From your local forest preserve to a Nordic center and beyond, there are plenty of short snowshoe trails to choose from. Use an app like AllTrails, onX Backcountry or Hiking Project to find the right trail for you. Choose established routes so that you can check on the avalanche danger and other risk factors. A good source is


Have The Right Equipment

Enjoying snowshoeing means having the right equipment. You can rent snowshoes at outdoor retailers, including REI, and at Nordic centers. You may also be able to borrow a pair from a friend for your first outing. Just be sure the snowshoes fit properly. Companies make size-specific snowshoes for children and adults, so be sure to get the proper size (length), typically based on weight. If you don’t have retractable hiking or ski poles, you may want to ask for those when you rent. Poles will help with stability, especially on uphill and downhill slopes. 


Look The Part

The name of the game while snowshoeing is layering. You will work up a sweat quite quickly, and weather conditions may also change when you are out on the trail. Moisture-wicking clothes are the best choice to keep you dry and warm. Have a base layer, mid layer and outer layer that you can take on and off based on the weather conditions. The outer layer should be waterproof to keep you dry if snow begins to fall or if you take a tumble. Don’t forget to cover your extremities, like your hands and head, where you lose the most heat from. Choose waterproof gloves, as well, for those times you need to put your hands down on the snow. Waterproof hiking boots are the best choice for snowshoeing. If you don’t have tall, waterproof boots, waterproof trail running shoes with gaiters will also work. 


Be Prepared

Just like when you go hiking, it is important to remember the 10 essentials, including navigation tools, a headlamp, first-aid tools and a knife. Pack water, snacks and extra dry clothes for your day on the trail. Sunscreen is a must, as the sun is much more intense when it reflects off snow. It is also a smart idea to have snacks, water and extra clothes in the car for the drive home. 

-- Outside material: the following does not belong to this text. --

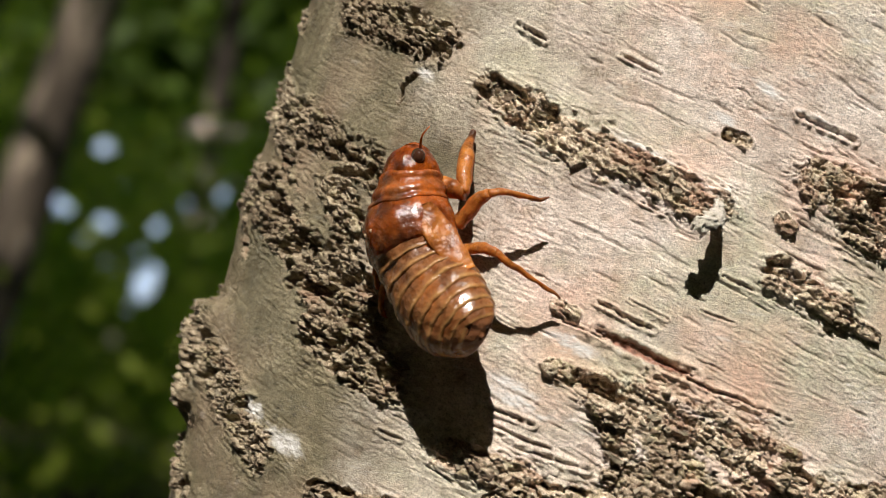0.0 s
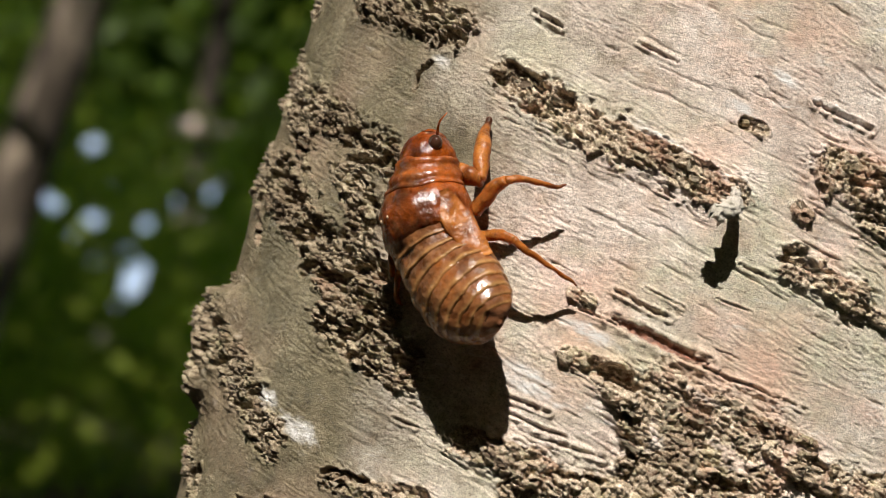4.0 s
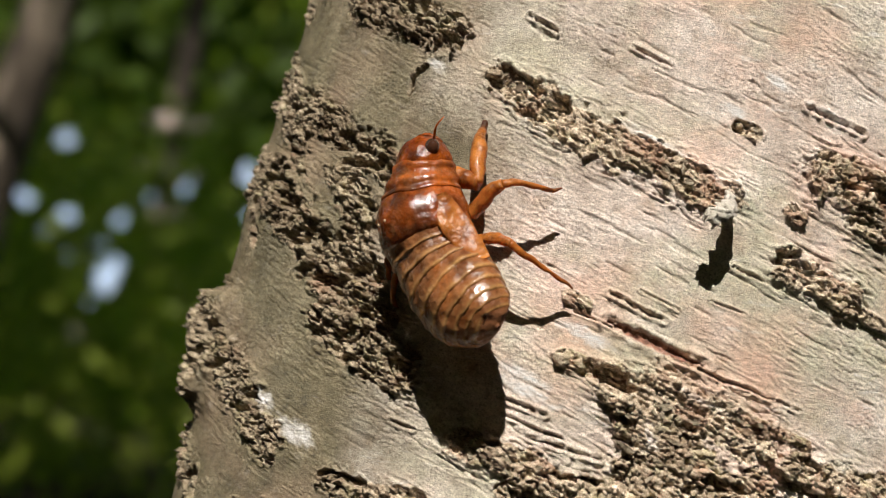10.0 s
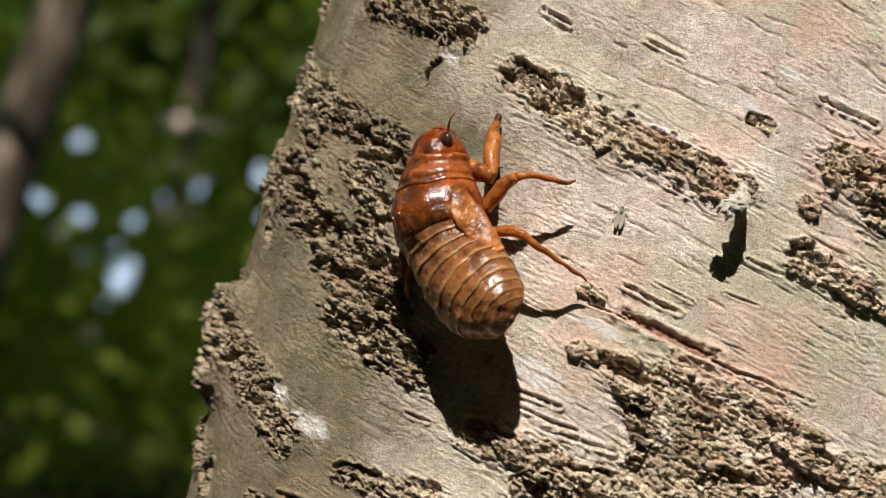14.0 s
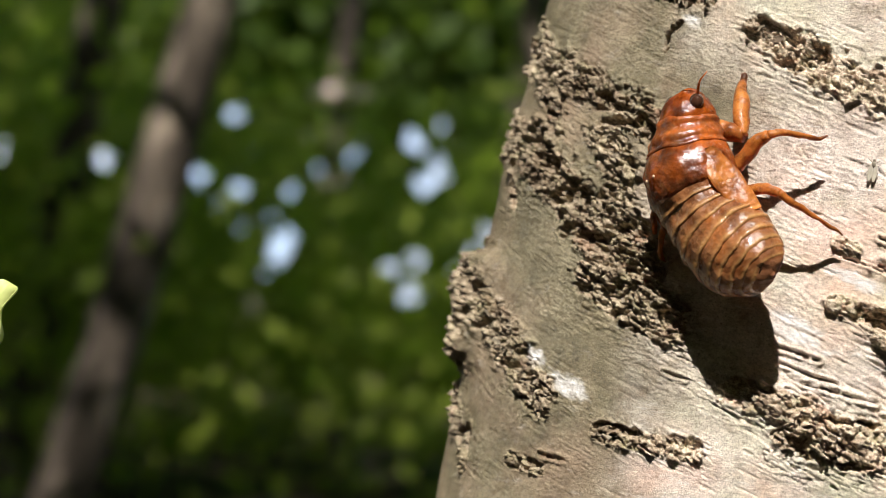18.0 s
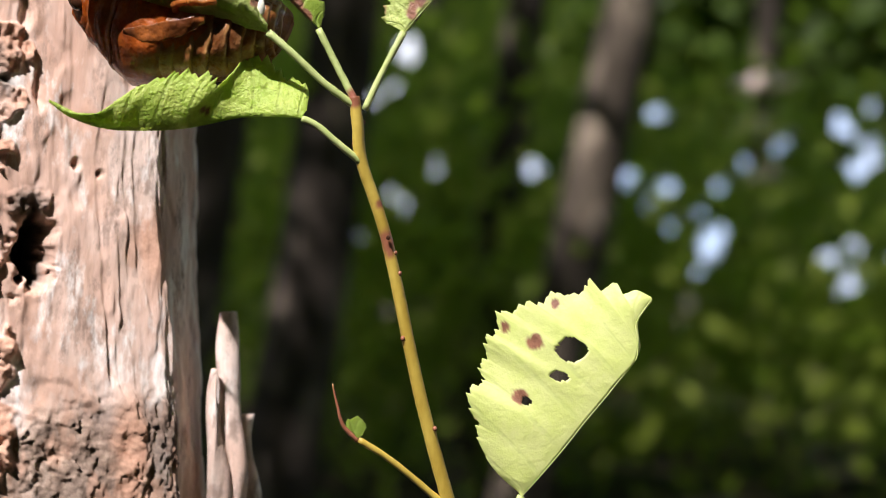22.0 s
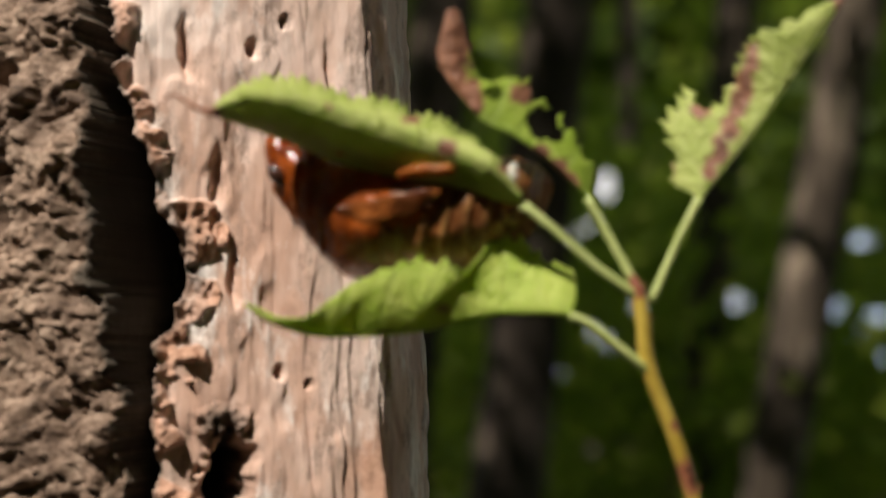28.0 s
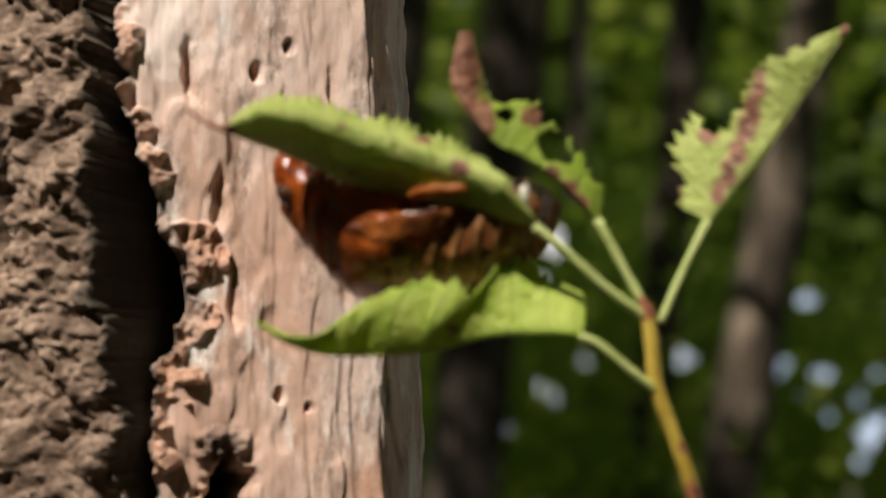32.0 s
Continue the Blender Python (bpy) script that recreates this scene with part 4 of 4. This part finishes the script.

Check the weather and snow conditions before you head out. Some trails may be located in avalanche territory. It is your responsibility to know the dangers before heading out, and be prepared for changing conditions. Check for the latest conditions and avalanche danger ratings. Get an earlier start to your trek because snowshoeing through the snow will take longer than you estimate. 

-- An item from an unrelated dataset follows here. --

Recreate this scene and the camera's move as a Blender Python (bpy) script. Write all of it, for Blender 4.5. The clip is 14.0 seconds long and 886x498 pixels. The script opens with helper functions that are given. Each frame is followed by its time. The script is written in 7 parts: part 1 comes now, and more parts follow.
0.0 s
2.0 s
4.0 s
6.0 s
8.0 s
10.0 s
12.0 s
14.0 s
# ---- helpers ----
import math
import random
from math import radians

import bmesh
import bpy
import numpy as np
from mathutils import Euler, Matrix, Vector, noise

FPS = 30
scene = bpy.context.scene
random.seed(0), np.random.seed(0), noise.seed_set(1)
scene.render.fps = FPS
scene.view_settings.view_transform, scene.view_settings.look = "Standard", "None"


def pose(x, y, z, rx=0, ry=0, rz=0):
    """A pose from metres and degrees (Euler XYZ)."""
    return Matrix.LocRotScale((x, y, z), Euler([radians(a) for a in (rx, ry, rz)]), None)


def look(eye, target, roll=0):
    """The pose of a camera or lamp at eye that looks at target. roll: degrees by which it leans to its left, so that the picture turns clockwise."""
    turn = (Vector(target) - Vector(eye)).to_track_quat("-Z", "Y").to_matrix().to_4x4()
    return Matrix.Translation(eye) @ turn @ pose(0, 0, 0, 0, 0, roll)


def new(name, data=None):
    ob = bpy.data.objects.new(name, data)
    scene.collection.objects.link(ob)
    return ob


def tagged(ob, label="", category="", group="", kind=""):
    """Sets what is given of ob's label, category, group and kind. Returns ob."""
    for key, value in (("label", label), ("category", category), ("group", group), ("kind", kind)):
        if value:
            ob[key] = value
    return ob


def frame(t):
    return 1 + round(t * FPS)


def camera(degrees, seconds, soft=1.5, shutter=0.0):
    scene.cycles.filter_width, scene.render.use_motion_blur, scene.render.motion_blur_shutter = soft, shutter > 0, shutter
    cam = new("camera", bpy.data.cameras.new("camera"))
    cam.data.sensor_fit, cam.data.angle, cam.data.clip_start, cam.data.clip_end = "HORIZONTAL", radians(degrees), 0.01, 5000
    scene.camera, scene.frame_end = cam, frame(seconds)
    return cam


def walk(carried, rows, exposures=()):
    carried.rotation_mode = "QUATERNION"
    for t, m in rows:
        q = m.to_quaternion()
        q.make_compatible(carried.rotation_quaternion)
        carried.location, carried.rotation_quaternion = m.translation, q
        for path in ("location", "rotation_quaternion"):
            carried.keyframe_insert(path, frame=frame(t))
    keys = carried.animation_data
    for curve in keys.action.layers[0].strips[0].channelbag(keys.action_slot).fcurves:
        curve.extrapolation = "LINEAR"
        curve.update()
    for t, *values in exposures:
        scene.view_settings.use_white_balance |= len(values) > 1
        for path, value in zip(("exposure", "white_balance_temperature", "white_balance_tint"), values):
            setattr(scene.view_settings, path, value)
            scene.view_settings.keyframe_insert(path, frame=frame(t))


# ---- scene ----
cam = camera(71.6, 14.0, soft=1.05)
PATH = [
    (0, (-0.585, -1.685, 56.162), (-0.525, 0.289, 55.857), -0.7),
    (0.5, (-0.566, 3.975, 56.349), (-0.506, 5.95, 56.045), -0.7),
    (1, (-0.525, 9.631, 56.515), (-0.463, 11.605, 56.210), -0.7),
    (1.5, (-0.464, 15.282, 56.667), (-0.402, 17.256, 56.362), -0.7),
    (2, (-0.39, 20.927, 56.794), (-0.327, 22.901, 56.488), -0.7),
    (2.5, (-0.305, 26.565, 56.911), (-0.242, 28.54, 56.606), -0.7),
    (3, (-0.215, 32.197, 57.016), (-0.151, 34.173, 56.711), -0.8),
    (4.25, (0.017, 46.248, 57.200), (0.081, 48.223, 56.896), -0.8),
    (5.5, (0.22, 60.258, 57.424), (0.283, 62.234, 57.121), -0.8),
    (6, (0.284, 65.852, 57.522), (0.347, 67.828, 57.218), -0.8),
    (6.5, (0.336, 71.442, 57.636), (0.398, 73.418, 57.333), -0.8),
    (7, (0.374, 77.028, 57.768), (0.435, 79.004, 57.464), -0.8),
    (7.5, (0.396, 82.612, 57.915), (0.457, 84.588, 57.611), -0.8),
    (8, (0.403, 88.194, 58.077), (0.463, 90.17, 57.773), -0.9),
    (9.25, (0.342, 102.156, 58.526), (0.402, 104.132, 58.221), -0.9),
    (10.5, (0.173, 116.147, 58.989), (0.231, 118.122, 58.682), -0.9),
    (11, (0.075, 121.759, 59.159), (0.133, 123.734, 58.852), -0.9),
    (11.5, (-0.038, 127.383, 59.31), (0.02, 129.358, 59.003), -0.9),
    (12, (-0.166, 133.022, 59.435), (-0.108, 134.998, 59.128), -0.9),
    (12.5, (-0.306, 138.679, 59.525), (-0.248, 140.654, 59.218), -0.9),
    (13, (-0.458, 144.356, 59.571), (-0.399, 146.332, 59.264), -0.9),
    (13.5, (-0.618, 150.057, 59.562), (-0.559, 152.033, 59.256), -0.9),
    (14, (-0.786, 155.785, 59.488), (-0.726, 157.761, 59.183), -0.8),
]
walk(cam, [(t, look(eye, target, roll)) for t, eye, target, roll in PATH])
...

Know the rules of the area you are heading to. Some places require you to purchase a trail pass or permit. Some routes and trails may be skier-only, or some may be shared with skiers and even snowmobilers. Always have your eyes and ears open. Having winter trail etiquette goes a long way toward keeping the peace. Skiers and snowmobilers have the right of way. Snowshoers need to stay out of ski tracks. Snowshoers also need to yield to those traveling uphill by moving to the side.


Stick To The Basics

Before you head out on the trail, be sure your snowshoes are nice and tight. Floppy snowshoes are no fun! Take a longer stride than you typically do when walking. This way, you will avoid stepping on the frames of your snowshoes. Yes, it will take a bit of adjustment to get used to your wider and longer feet. Stumbling and falling are all a part of the process. 

For downhill stretches, bend your knees slightly. Plant your poles in front of you and shorten your stride. Your heel should strike the snow first. For uphill portions, dig your toes in so that the crampons on the bottom of your snowshoes can dig into the snow for some grip. If you go on a powder day, the kick-step technique will be your friend. Pick your foot up and kick it into the snow so that the crampons can grab the snow underneath the powder. 

If you find yourself on steep terrain despite my first tip, traversing may help you navigate the hill safely. You will want to create a shelf by pushing the uphill side of each snowshoe. Keep the weight on the snowshoe that is in front. Poles are especially helpful in these situations. Your uphill pole should be shorter in length than your downhill pole. 

If you fall, don’t panic. It will happen at some point, whether it is because your snowshoe gets caught in deep powder or you trip over a hidden root. If you feel yourself falling on a downhill slope (where falls are most likely to happen), try to fall toward the uphill side if you can. Take your poles off and plant them to the side. Maneuver yourself so that your feet go downhill with your head uphill. Face the slope and bend your knees up to your chest. Use the slope to press off and move onto your knees. From your knees, shift your weight onto your snowshoes and stand up. You can also use your poles to press up on to help you get to your feet. Even grabbing on to a friend’s pole can help with pulling yourself up. 

Probably the hardest part to conquer, behind getting back up after you fall, is backing up or walking backward on your snowshoes. It’s quite awkward. The best suggestion is to turn around in a circle. If you must back up, take it slowly. 


Take In The Scenery

One of the best parts of snowshoeing is taking in the scenery. The world looks quite different under a blanket of snow. Enjoy the fresh air and the peace and quiet that a winter trail brings. How do your favorite trails differ in the winter? Do you recognize any tracks, maybe from a snowshoe hare or deer? Are there different birds singing from the trees? You may feel like you are in a storybook. It’s amazing how much the landscape changes from season to season.


Bring A Friend

New experiences are more fun when you bring along a friend. Take the opportunity to introduce yourself and a buddy to new winter recreation. Snowshoeing is good for the body, both mentally and physically. If you feel comfortable enough, bring along a furry friend to also enjoy the winter wonderland. Just be sure dogs are allowed on the trail you choose, and keep them on a leash!